The downward trend in the fortunes of the Naira last month is expected to persist this month even as the nation’s external reserves is expected to trend below $34 billion for the first time since September 2017.
Last month, the external reserves fell for the ninth consecutive months, shedding N1.135 billion.
According to the Central Bank of Nigeria (CBN) the reserves fell to $35.164 billion on March 31st from $36.299 billion on February 28th, indicating month-on-month (MoM) decline of 3.1 percent or a reduction by $1.135 billion.
The Year-to-Date (YtD) decline extended to 8.9 percent or $3.41 billion from $38.595 billion on December 31st 2019.
The decline in the reserves worsened last week as the Week-on-Week (WoW) decline rose sharply by 43 percent to $614 million, the highest since October last year.
Data from the apex bank showed that the reserves dropped to $34.976 billion on Thursday April 02, 2020.
The downward trend in the reserves is driven by offshore investors pulling out of the nation’s fixed income market, especially treasury bills, due to fear of naira devaluation and the general flight to safety amongst the international investing community, leading to massive outflow of foreign portfolio investments (FPI) from emerging markets.
In addition to the above is the sharp decline in the price of crude oil, which accounts for about 90 percent of the nation’s foreign exchange earnings.
The price of Light Crude, the nation’s crude oil grade, on Thursday last week, at $21.41 per barrel, was 60 percent lower from $53.76 per barrel on February 28th, though it had recovered by close of trading the next day.
While the price of crude oil spiked on Friday, with the Light Crude rising to $28.54 per barrel, owing to announcement of possible OPEC meeting to discuss cut in output, the outlook for prices remain uncertain in view of low demand occasioned by the impact of the COVID-19 pandemic.
Hence, with oil prices expected to remain low in the short term, and foreign investors apathy to the nation’s fixed income market expected to persist this month, analysis showed that the external reserves will fall below $34 billion by the end of this month.
This will be the lowest level of the reserves since September 2017 when the reserves ended the month at $33.159 billion.
Naira depreciating is further driven by the above factors as well as the suspension of dollar sales to Bureaux De Change (BDCs) operators by the CBN two weeks ago.
The Naira depreciated significantly at the parallel market and in the Investors and Exporters (I&E) window last week.
The local currency lost N12 at the parallel market as the market exchange rate rose to N414 per dollar on Friday from N402 the previous week.
However, depreciation was less significant at just N1.5 at the I&E window as the indicative exchange rate of the window stood at N383 per dollar on Friday as against N381.5 the previous week.
Some market observers believe the naira will depreciate further this week citing continued low oil prices and impact of COVID-19 on global economic activities.
“In the new week, we expect depreciation of the Naira against the dollars across the market segments amid lower crude oil prices,” said analysts at Cowry Assets Management Limited.

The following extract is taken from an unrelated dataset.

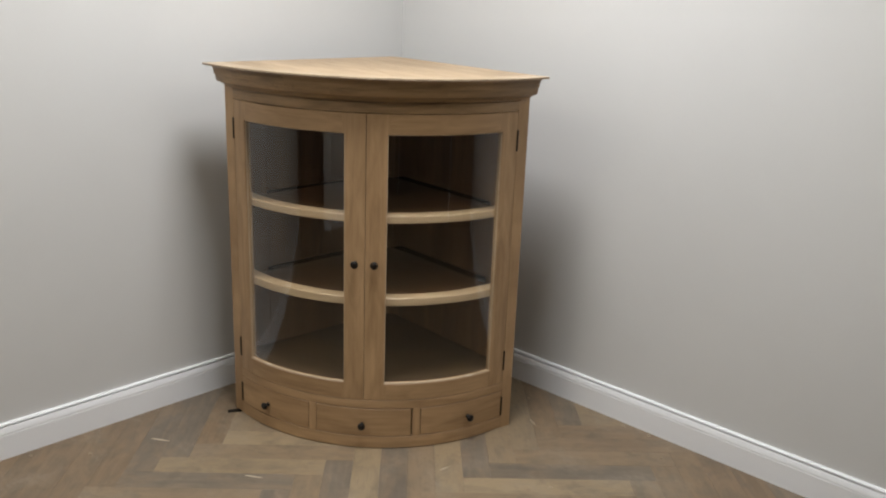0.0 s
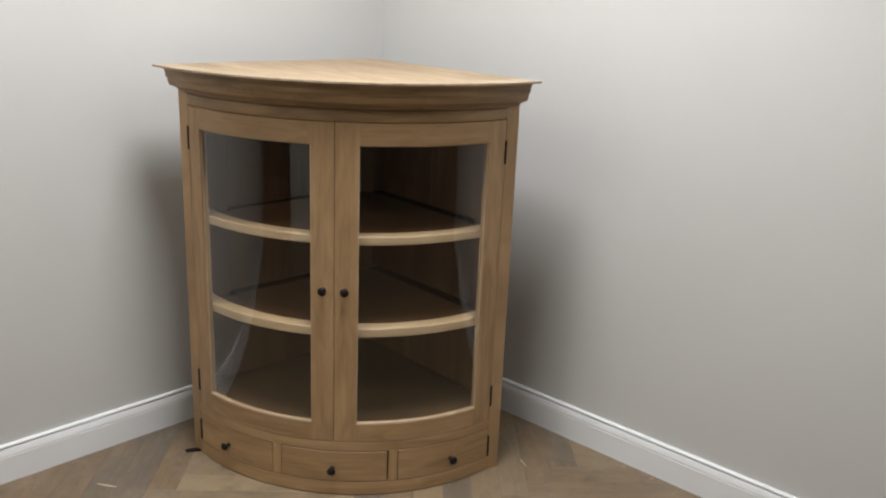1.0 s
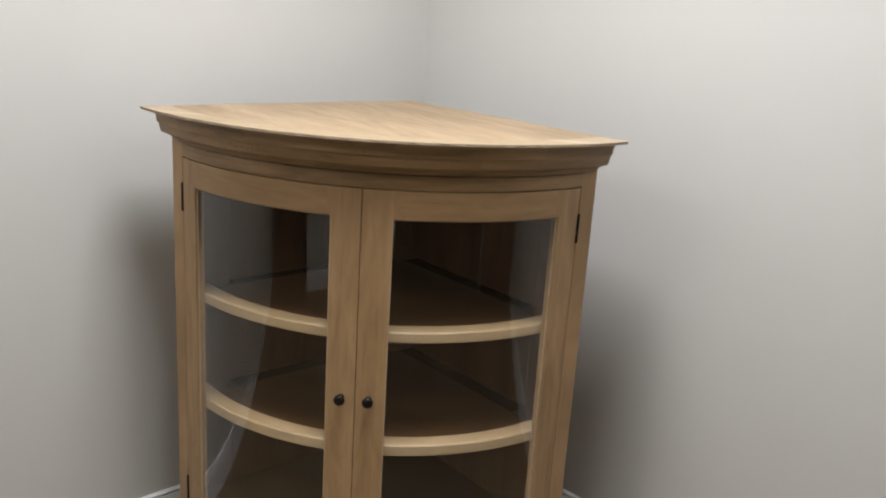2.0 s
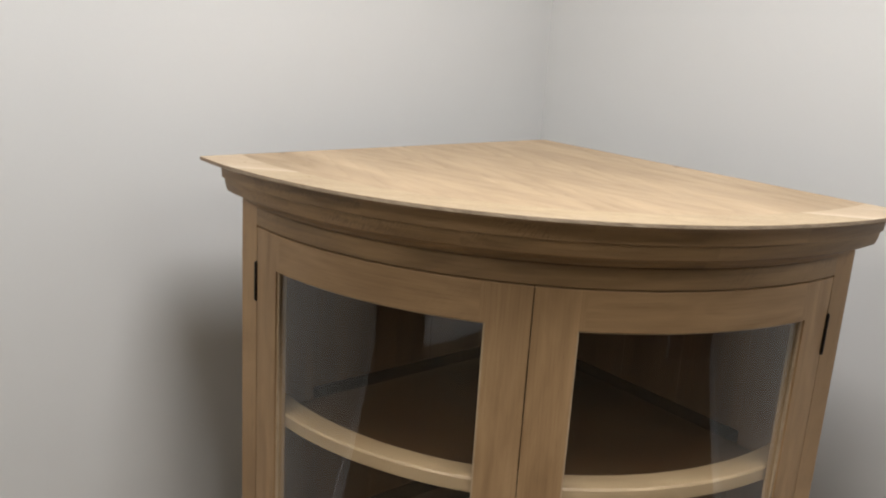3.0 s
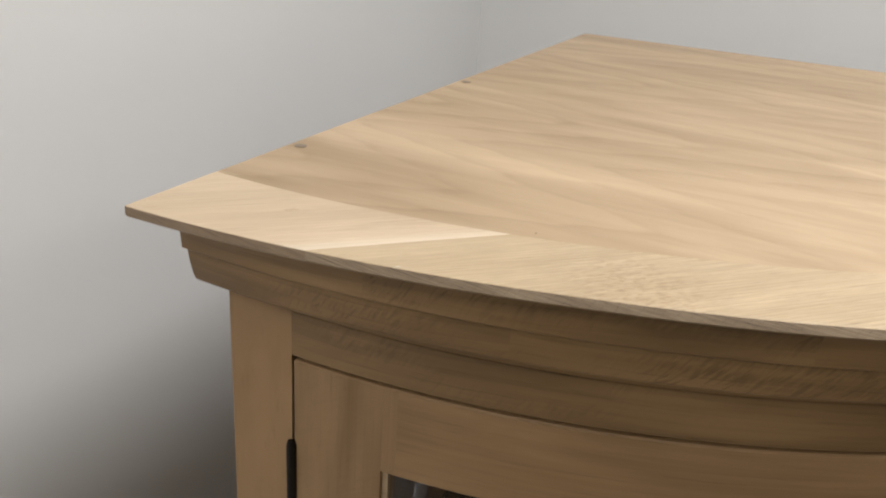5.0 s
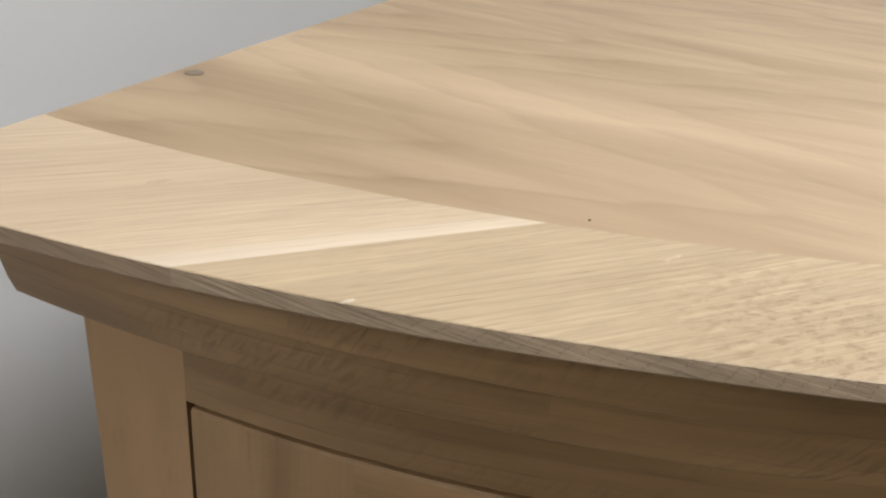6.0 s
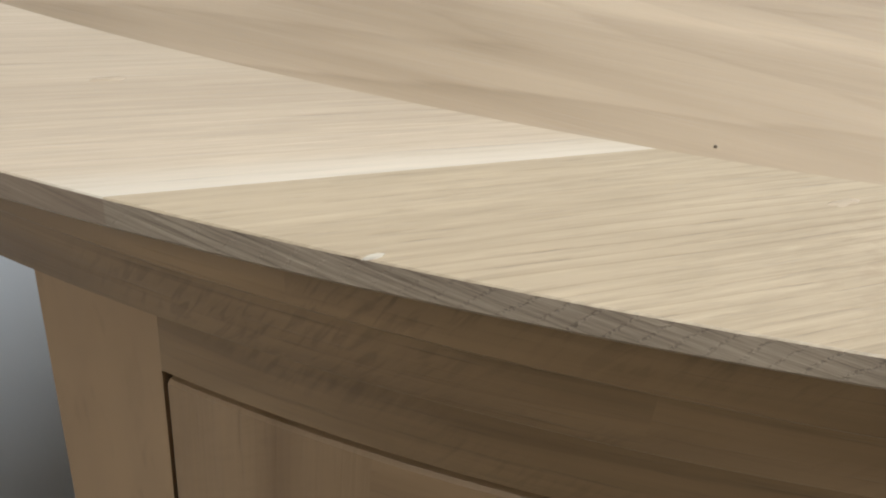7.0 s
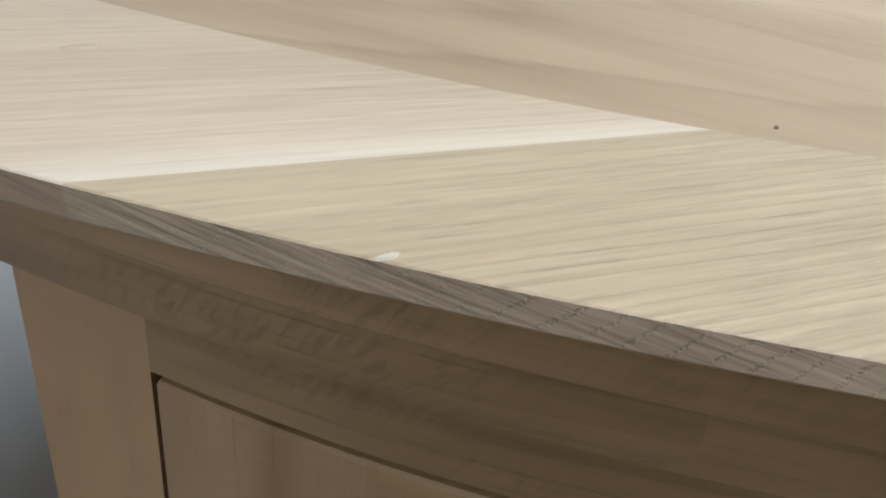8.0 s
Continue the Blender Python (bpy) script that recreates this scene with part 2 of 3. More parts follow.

Making similar projections, analysts at United Capital Plc said: “We expect the CBN to maintain its external reserves defensive strategies.
Also, in the medium term, we expect pressure on forex rates to continue as the global economic instability continues to hammer Nigeria’s oil earnings.”
On their part analysts at Cordros Capital said: “While we acknowledge that the currency remains under pressure, we believe the CBN’s forex rate alignment and convergence is a laudable move, which should ease pressures on the balance of payment and curtail speculative attacks on the naira.
Notwithstanding, the size of the recent adjustment might not be substantial enough to buy the CBN enough time before an official devaluation.”